For more than four centuries, communities of maroons (men and women who escaped slavery) dotted the fringes of plantation America, from Brazil through the Caribbean to the United States. Today their descendants still form semi-independent enclaves—in Jamaica, Brazil, Colombia, Belize, Suriname, Guyane, and elsewhere—remaining proud of their maroon origins and, in some cases, faithful to unique cultural traditions forged during the earliest days of Afro-American history.

In 1986, expelled by the military regime of Suriname, anthropologists Richard and Sally Price turned to neighboring Guyane (French Guiana), where thousands of Maroons were taking refuge from the Suriname civil war. Over the next fifteen years, their conversations with local people convinced them of the need to replace the pervasive stereotypes about Maroons in Guyane with accurate information. In 2003, Les Marrons became a local best seller. In 2020, after a series of further visits, the Prices wrote a new edition taking into account the many rapid changes.

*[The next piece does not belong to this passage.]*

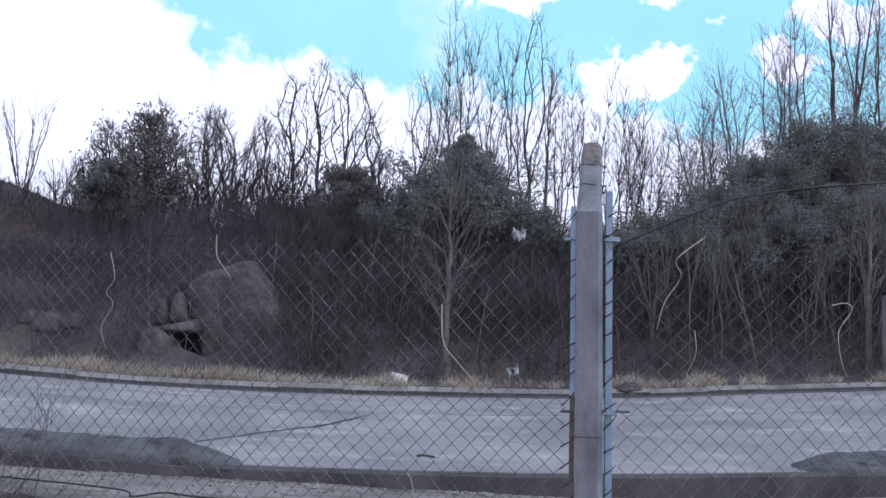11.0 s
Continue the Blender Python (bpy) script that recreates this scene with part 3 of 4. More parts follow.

Available for the first time in English, Maroons in Guyane reviews the history of Maroon peoples in Guyane, explains how these groups differ from one another, and analyzes their current situations in the bustling, multicultural world of this far-flung outpost of the French Republic. A gallery of the magnificent arts of the Maroons completes the volume.

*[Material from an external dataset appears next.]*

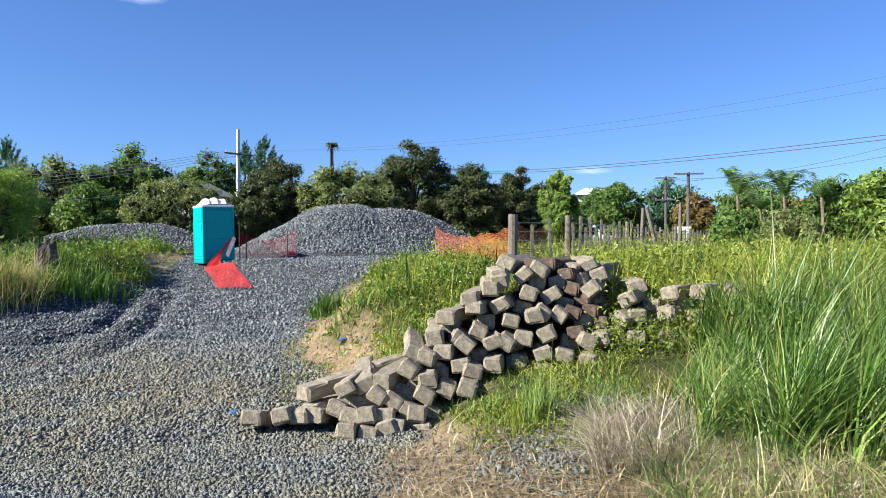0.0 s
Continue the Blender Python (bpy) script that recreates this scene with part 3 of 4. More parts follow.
pile_sleeper(4.17, 10.93, 1.74, -25.9, 12, 0)
pile_sleeper(2.74, 10.64, 1.11, -10.8, 3, 0)
pile_sleeper(3.19, 10.84, 1.45, -30, 0, 0)
pile_sleeper(3.58, 10.79, 1.41, -27.6, 4, 0)
pile_sleeper(2.79, 10.82, 1.41, -6, -4, 0)
pile_sleeper(3.14, 10.64, 1.11, -10.4, 6, 0)
pile_sleeper(3.88, 10.72, 1.34, -26.9, -5, 0)
pile_sleeper(1.77, 11.53, 1.86, -34, 10, -6)
pile_sleeper(2.17, 11.36, 1.53, -30, 5, -4)
pile_sleeper(1.06, 10.51, 0.81, -6.2, 6, 0)
pile_sleeper(-0.03, 10.28, 0.69, -2.5, 6, 0)
pile_sleeper(0.62, 10.86, 1.33, -7, 0, 0)
pile_sleeper(0.99, 10.59, 0.80, -5.1, 0, 0)
pile_sleeper(1.79, 11.15, 1.55, -17.1, 10, 0)
pile_sleeper(2.02, 11.03, 1.31, -8.2, -14, 0)
pile_sleeper(2.44, 10.91, 1.16, -22.4, 4, 0)
pile_sleeper(1.59, 10.63, 0.79, -10.3, 8, 0)
pile_sleeper(1.69, 11.29, 1.87, -27.9, -12, 0)
pile_sleeper(1.93, 11.47, 2.05, -30.1, 8, 0)
pile_sleeper(2.01, 11.32, 1.89, -27.2, -20, 0)
pile_sleeper(1.40, 11.30, 1.87, -14.2, 10, 0)
pile_sleeper(3.05, 11.19, 1.54, -22.4, 6, 0)
pile_sleeper(3.07, 10.98, 1.27, -9.9, -4, 0)
pile_sleeper(3.53, 11.15, 1.51, -27.1, 10, 0)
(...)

Based on decades of research, Maroons in Guyane pays close attention to Maroon communities on their own terms—from African customs that survived the Middle Passage to ecological principles undergirding Maroon life—while also illuminating the wider world of Maroonage and thus Black resistance throughout Atlantic society. It is a wonderful and ramifying book.

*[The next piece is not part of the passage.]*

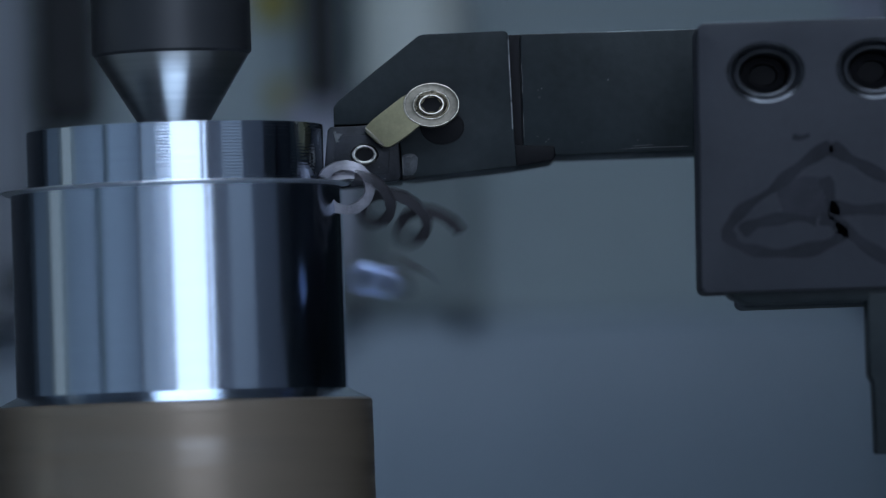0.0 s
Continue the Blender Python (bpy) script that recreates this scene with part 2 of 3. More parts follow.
# ---- the enclosure ----
def enclosure():
    def setting(name, bm, mat, label, category):
        return tagged(part(name, bm, mat), label, category, kind="structure")

    setting("floor", box(-0.8, 0.9, -1.7, 0.62, -0.25, -0.20), FLOOR, "worn grey steel bed plate of the machine", "floor")
    setting("wall_back", box(-0.8, 0.9, 0.50, 0.56, 0.0292, 0.7), WALL, "blue-grey enamelled back wall of the machine", "wall")
    # the lower panel bows forward under its ledge and falls back towards the bed
    # the bow is added so that the lower part falls into shade
    bow = [(0.56, 0.029), (0.489, 0.029), (0.485, 0.027), (0.481, 0.012), (0.480, 0.0), (0.4805, -0.015), (0.483, -0.030), (0.4875, -0.045), (0.493, -0.060), (0.507, -0.09), (0.54, -0.20), (0.56, -0.20)]
    bm = bmesh.new()
    rows = [[bm.verts.new((x, y, z)) for y, z in bow] for x in (-0.8, 0.9)]
    for a, b, c, d in zip(rows[0], rows[0][1:] + rows[0][:1], rows[1][1:] + rows[1][:1], rows[1]):
        bm.faces.new([a, b, c, d])
    bm.faces.new(rows[0]), bm.faces.new(rows[1])
    setting("wall_back_lower", bm, WALL_LOW, "blue enamelled lower back panel with a ledge", "wall")
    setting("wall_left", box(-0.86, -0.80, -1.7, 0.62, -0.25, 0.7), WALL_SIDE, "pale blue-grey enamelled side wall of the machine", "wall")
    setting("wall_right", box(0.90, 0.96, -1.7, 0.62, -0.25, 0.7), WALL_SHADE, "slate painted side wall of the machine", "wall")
    setting("ceiling", box(-0.86, 0.96, -1.76, 0.62, 0.7, 0.75), WALL_DARK, "dark painted roof of the enclosure", "ceiling")
    front = tagged(new("wall_front"), "machine front wall with a wide bright doorway", "wall", kind="structure")
    part("front_panel", box(0.69, 0.745, -1.76, -1.70, -0.25, 0.7), WALL_DARK, front)
    part("front_panel", box(0.845, 0.96, -1.76, -1.70, -0.25, 0.7), WALL_DARK, front)
    part("door_post", box(-0.050, -0.038, -1.76, -1.70, -0.25, 0.24, 0.004), WALL_DARK, front)
    part("door_post", box(-0.86, -0.78, -1.76, -1.70, -0.25, 0.7), WALL_DARK, front)
    # unseen rails, added to edge the upper glow panel in reflections
    part("panel_rail", box(-0.445, -0.425, -1.76, -1.70, 0.385, 0.7), WALL_DARK, front)
    part("panel_rail", prism([(-440, 385), (-440, 408), (-50, 233), (-50, 210)], -1760, -1700, 2.0), WALL_DARK, front, "unseen dark rail along the added panel's slope")
    setting("backdrop", box(-0.04, 0.90, -1.82, -1.80, -0.25, 0.7), SHOP, "bright workshop daylight beyond the open door", "backdrop")
    # unseen glowing panel, added for the grey band right of the steel's highlight
    setting("side_glow_panel", box(0.885, 0.8985, -1.14, -0.63, 0.03, 0.62), SIDE_DIM, "added dim blue glow panel on the side wall", "window")
    # added glowing panel with a sloping foot, so feed ridges catch light unevenly
    setting("backdrop_upper", prism([(-420, 400), (-420, 700), (-41, 700), (-41, 230)], -1820, -1800), SHOP, "added bright panel that roughens the edge of the steel's highlight", "backdrop")
    # added fill panel that brightens the left side of the mirrored steel
    setting("backdrop_lower", prism([(-800, -250), (-800, 700), (-421, 700), (-421, 399), (-41, 229), (-41, -250)], -1820, -1800), SHOP_DIM, "added dim blue glow panel left of the doorway", "backdrop")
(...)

—Richard S. Newman, author of Abolitionism: A Very Short Introduction

About the Author/Editor

Richard Price (Author)
RICHARD PRICE has written extensively on the history and culture of African Americans throughout the hemisphere. His prize-winning books include First-Time, Alabi’s World, The Convict and the Colonel, Travels with Tooy, and Rainforest Warriors. He is the coauthor, with Sally Price, of Saamaka Dreaming. He lives on Coquina Key, Florida.

Sally Price (Author)
Sally Price is the author of Co-wives and Calabashes, Primitive Art in Civilized Places and Paris Primitive: Jacques Chirac’s Museum on the Quai Branly. She is the coauthor of Saamaka Dreaming.